[Your task] Retype exactly what runs from the first line of the data to the line with "bm, WHITE, base)", keeping both of those lines and skipping pictures.

[Data lines]
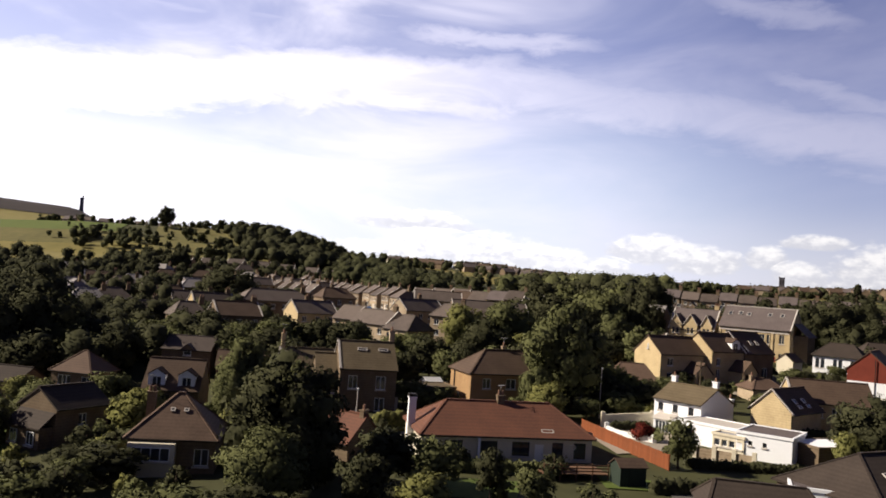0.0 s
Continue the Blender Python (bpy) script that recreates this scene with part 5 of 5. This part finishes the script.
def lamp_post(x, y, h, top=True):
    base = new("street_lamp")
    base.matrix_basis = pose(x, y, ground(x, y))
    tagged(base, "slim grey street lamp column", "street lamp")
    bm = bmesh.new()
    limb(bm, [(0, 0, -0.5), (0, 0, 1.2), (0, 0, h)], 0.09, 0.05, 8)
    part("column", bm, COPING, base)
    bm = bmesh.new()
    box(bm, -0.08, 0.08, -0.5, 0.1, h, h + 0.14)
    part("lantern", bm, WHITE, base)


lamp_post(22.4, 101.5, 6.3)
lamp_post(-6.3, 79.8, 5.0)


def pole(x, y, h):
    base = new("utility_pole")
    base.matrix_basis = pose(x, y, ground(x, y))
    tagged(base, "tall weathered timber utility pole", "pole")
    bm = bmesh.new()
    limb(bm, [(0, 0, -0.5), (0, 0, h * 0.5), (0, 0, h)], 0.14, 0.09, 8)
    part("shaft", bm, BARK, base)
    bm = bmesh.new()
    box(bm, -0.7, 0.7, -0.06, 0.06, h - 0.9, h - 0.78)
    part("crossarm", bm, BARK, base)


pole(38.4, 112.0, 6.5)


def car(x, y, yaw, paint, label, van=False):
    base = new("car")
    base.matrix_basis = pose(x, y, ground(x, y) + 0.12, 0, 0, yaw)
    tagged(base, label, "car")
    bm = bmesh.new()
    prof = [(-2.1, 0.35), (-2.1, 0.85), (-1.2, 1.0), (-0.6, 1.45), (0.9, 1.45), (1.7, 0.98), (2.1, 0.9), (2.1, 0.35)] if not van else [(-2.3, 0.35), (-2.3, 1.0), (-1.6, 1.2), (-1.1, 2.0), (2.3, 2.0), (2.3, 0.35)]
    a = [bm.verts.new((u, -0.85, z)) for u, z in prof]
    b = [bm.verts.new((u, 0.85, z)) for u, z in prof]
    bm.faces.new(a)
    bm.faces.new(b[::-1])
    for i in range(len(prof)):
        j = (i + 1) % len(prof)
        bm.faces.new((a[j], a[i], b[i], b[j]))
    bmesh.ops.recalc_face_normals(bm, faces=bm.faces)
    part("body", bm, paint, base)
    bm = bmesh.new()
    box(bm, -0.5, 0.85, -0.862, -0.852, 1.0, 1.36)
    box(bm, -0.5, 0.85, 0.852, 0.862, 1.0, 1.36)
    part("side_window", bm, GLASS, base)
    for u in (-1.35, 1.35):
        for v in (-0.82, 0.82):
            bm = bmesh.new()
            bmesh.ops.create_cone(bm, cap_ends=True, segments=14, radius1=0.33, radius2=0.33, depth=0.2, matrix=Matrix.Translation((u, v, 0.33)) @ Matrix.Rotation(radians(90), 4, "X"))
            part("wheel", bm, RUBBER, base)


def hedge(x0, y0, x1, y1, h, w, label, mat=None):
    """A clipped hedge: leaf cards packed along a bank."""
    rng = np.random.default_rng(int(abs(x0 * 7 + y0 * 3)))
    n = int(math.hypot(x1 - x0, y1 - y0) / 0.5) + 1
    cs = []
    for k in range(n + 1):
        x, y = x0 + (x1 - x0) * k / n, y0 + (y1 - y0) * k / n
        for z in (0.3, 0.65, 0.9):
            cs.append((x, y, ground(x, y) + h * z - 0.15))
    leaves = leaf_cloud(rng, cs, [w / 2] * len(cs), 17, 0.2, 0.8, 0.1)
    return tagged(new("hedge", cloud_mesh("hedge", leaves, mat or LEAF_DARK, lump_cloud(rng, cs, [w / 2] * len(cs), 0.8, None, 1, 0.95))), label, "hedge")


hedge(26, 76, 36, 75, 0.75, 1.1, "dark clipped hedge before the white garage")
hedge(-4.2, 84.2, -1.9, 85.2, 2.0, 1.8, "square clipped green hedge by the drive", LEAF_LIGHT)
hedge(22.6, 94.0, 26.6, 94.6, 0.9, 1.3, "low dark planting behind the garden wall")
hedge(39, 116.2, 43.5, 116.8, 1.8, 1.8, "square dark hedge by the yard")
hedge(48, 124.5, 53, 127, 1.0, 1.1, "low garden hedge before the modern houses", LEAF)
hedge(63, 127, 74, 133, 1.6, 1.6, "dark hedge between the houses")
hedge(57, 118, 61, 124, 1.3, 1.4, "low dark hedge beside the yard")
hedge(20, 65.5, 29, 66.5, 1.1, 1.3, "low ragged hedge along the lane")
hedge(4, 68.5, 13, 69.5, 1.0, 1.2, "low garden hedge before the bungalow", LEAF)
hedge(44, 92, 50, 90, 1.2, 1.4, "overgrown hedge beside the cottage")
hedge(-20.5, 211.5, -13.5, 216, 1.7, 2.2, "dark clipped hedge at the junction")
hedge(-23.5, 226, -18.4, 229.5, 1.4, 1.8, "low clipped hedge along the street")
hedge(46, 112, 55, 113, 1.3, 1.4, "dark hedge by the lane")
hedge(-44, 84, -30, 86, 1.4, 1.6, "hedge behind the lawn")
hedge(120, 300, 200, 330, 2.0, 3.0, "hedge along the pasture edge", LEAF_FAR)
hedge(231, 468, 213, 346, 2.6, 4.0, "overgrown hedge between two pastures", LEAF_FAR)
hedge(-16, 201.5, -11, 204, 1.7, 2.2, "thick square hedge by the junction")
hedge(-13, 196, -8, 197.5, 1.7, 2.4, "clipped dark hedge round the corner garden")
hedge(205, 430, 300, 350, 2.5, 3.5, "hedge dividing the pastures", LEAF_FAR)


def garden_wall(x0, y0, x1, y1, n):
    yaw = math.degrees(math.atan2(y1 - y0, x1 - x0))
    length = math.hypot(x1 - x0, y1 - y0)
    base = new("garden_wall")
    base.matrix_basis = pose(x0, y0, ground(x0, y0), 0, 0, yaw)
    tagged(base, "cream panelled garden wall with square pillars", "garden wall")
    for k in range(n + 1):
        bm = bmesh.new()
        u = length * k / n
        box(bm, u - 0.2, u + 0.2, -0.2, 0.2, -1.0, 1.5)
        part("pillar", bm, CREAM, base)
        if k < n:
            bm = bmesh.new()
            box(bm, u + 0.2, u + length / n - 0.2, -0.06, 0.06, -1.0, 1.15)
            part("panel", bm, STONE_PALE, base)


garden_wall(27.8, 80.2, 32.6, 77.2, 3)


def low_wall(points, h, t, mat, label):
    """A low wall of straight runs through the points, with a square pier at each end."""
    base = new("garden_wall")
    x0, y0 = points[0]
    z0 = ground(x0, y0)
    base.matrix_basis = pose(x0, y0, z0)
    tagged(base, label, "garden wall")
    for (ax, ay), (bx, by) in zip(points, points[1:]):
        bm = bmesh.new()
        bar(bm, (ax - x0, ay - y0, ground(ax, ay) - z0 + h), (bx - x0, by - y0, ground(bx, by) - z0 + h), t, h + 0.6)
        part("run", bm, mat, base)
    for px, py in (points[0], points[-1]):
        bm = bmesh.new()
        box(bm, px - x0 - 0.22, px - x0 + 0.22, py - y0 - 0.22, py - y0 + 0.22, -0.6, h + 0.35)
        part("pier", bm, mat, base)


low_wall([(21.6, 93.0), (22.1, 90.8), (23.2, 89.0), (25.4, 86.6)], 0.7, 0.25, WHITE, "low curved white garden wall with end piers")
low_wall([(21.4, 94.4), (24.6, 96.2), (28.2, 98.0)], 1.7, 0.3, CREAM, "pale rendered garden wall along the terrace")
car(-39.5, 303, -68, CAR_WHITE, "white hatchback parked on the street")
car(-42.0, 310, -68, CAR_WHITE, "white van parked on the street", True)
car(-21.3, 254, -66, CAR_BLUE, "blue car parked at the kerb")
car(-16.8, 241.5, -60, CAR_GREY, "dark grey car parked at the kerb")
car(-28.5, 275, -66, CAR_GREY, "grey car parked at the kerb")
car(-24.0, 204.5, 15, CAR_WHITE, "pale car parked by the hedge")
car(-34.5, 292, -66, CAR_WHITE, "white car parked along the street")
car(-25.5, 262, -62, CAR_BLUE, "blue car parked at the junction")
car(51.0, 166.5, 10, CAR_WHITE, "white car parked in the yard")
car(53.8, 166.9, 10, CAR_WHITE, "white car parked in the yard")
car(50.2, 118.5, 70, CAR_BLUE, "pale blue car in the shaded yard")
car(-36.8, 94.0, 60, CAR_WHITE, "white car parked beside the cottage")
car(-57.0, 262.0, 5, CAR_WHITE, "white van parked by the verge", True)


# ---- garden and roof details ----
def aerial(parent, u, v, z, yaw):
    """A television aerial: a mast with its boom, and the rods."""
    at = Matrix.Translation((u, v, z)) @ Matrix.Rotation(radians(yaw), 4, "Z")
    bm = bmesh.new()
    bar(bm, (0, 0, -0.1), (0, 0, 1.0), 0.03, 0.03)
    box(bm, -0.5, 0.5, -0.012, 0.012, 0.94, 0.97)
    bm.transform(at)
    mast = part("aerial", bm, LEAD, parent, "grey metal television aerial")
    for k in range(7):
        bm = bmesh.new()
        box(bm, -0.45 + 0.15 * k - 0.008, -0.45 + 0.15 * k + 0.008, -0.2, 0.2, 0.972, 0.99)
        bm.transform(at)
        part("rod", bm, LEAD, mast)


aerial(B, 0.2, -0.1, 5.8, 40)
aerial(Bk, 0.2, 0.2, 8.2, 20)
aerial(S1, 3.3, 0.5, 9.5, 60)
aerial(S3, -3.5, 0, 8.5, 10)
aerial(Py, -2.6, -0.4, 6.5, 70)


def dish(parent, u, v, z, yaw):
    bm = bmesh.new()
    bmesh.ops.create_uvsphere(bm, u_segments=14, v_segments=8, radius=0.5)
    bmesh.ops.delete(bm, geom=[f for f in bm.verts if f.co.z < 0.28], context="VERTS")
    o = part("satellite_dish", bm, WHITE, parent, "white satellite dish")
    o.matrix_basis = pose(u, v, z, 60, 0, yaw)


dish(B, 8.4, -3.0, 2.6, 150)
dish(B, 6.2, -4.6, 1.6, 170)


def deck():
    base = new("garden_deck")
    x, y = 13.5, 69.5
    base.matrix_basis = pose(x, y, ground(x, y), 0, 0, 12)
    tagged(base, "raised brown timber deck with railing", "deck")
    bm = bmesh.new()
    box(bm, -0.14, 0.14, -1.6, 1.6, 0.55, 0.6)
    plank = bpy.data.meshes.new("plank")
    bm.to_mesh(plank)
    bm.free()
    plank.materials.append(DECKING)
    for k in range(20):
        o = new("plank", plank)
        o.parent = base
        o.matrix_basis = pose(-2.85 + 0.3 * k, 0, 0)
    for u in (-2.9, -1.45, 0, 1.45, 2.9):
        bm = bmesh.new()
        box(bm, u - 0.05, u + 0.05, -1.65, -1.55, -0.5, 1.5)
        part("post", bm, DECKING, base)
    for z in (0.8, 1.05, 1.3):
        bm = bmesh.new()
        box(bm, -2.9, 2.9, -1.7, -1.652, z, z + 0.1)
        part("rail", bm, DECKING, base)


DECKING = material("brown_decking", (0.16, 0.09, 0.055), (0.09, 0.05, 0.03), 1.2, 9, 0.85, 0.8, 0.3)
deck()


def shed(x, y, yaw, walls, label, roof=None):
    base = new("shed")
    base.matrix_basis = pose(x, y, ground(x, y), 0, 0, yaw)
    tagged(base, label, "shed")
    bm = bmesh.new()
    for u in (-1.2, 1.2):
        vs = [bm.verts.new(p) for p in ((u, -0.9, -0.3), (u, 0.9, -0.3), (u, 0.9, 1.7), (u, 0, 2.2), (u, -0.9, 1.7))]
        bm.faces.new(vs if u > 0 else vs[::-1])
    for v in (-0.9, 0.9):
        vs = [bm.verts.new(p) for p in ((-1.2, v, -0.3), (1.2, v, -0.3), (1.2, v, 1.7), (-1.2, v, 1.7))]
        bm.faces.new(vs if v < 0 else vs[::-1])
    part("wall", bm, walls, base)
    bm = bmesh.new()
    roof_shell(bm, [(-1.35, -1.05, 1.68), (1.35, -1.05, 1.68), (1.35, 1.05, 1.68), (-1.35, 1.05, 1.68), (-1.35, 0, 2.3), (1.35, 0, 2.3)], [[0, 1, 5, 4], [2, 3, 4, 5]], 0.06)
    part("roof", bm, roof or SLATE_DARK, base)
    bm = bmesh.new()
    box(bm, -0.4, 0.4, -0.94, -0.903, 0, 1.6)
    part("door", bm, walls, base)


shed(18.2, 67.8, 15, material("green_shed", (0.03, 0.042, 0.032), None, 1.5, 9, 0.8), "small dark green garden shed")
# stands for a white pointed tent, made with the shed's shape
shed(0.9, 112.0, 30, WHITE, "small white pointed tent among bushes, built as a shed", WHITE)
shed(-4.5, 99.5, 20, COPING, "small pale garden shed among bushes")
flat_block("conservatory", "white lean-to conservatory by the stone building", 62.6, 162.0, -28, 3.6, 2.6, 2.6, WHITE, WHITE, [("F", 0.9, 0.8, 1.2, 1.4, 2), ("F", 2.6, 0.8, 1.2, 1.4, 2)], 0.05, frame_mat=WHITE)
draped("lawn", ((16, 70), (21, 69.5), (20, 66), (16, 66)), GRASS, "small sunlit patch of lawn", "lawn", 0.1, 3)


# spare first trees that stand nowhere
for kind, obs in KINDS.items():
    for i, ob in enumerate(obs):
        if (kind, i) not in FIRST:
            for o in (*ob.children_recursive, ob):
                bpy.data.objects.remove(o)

[Answer to the task]
0.0 s
Continue the Blender Python (bpy) script that recreates this scene with part 5 of 5. This part finishes the script.
def lamp_post(x, y, h, top=True):
    base = new("street_lamp")
    base.matrix_basis = pose(x, y, ground(x, y))
    tagged(base, "slim grey street lamp column", "street lamp")
    bm = bmesh.new()
    limb(bm, [(0, 0, -0.5), (0, 0, 1.2), (0, 0, h)], 0.09, 0.05, 8)
    part("column", bm, COPING, base)
    bm = bmesh.new()
    box(bm, -0.08, 0.08, -0.5, 0.1, h, h + 0.14)
    part("lantern", bm, WHITE, base)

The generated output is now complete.